The type of drill used depends on the amount of time that has been spent in no-till. Tines are used when converting to no-till, whereas once the soil structure is established, discs are used as they disturb less soil.

However, on heavier sodic soils, it was found that heavy rain can wash smaller soil particles down the soil profile, through the well-structured soils, eventually depositing them 50cm down and drying out. This creates a pan lower down the profile, limiting rooting. To combat this the farmer affected has moved to sub-soiling. This retains soil cover and combats the pan.

Weed control can be a challenge. How are people addressing the problem of resistant weeds?

It was surprising how relaxed everyone we spoke to was about resistance, given glyphosate resistance was first discovered in annual ryegrass back in 1996.

Common practice is to use a one-in-four-year rotation of herbicides (some farmers chose their cropping rotation to allow a range of active ingredients to be used), and to use “double-knock” chemical applications when controlling stubble. This included an application of glyphosate or Garlon (triclopyr) followed 14 days later by diquat.

Kelly chains (similar to harrows) have been used to physically destroy weeds, leaving them mechanically damaged and more vulnerable to herbicides. However, some felt it disturbed too much soil and deposited seeds further down the soil profile.

What have been the implications for rotations?

Cropping was generally wheat, barley and oilseed rape with potentially some chickpeas. Some farmers would include fallow years in their rotation to deal with weeds.

However, there were years where fields were forced to be fallow due to low rainfall.

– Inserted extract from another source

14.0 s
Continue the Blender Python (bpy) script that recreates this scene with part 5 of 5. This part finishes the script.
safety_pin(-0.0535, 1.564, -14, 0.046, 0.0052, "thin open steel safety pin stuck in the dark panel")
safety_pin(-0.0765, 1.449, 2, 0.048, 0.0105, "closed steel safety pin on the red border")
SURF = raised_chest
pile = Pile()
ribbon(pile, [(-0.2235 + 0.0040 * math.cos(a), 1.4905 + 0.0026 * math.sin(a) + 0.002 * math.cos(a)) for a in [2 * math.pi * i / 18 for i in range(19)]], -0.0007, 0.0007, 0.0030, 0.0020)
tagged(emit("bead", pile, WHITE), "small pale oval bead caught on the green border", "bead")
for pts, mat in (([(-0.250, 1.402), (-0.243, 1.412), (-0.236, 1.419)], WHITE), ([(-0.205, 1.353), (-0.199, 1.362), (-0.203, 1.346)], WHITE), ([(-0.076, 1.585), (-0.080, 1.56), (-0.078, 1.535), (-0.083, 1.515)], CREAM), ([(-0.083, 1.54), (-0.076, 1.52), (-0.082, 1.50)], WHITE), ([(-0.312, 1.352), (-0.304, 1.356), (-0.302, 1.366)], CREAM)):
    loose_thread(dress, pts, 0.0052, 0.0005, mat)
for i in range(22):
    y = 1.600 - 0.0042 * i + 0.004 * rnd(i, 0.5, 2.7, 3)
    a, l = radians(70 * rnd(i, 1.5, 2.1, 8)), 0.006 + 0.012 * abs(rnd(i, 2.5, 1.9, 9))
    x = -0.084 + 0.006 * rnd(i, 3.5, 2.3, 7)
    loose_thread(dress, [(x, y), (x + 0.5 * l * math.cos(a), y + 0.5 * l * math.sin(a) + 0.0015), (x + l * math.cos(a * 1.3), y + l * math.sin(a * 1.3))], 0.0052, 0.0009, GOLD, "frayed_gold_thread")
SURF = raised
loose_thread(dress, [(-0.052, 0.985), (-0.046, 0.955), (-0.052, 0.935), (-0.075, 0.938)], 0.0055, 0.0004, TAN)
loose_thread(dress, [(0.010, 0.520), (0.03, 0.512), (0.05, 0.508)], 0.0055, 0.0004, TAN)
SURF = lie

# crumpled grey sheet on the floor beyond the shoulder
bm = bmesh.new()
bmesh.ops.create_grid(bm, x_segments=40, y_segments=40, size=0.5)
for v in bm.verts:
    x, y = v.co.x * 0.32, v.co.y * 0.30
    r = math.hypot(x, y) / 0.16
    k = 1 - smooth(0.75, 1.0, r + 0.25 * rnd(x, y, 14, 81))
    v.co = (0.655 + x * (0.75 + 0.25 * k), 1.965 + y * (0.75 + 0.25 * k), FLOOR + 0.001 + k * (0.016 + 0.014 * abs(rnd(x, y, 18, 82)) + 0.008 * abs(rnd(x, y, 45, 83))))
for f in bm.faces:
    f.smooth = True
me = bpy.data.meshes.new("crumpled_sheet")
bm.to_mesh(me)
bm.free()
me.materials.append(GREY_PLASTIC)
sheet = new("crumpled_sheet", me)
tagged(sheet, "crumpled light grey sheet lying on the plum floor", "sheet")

This happened three years in 10 on average. A fallow field receives five sprays across the year.

How are crops are typically managed through the season?

Fertiliser application was surprising. Nitrogen was only put on at low levels at drilling or not at all in some instances. Phosphorus was the main element applied.

The principle was to increase levels of P from low levels of 3-5 to getting the soil to above 30 (Colwell P) and maintaining that level.

One grower showed us how he mixed his own fertiliser, which contained high levels of micronutrients. The mix contained molybdenum, boron, phosphate, X15 (his own mix of micronutrients, which among other things included kelp), UAN (a solution of urea and ammonium nitrate) and CalSap (calcium and molasses).

This gave cost savings and a trusted, reliable product that could be tailored for certain fields and crops after extensive soil testing was carried out.

This came about for two reasons. It was concluded that prilled monoammonium phosphate placed at sowing decreased pH causing acidic conditions, which had a negative effect on germination. Second, when chicken manure was applied to a field, it doubled yield versus control, which lead to suspicion of deficiency.

Another farmer was experimentally trialling putting molasses behind subsoiler legs to feed soil microbes, which would increase rooting, mineralise nutrients from the soil, and increase soil health. The design for the drill was still being finalised, but it was a very interesting concept.

What is the take-home message for UK growers?

With regards to machinery, don’t settle for something that doesn’t fit your specific system.

It was normal to adapt machinery to suit the farm, as almost every farm has a different combination of conditions and techniques. One farmer even built his own sprayers out of old cotton harvesters when he couldn’t find a suitable machine.

Also, growers shouldn’t be afraid of mixing their own fertilisers to tailor their nutrient applications to really push output.

The less soil that is moved, the better – this left weed seeds at the surface to germinate and then be killed by herbicides. This, along with rotational use of herbicide and fallow years, helped keep weed issues at bay.

It was also mentioned repeatedly to not expect an immediate financial gain from no-till.

Some growers suggested it could be five years until a significant difference is made to the general performance of the soils, and 10 years until a financial gain is realised from switching to no-till.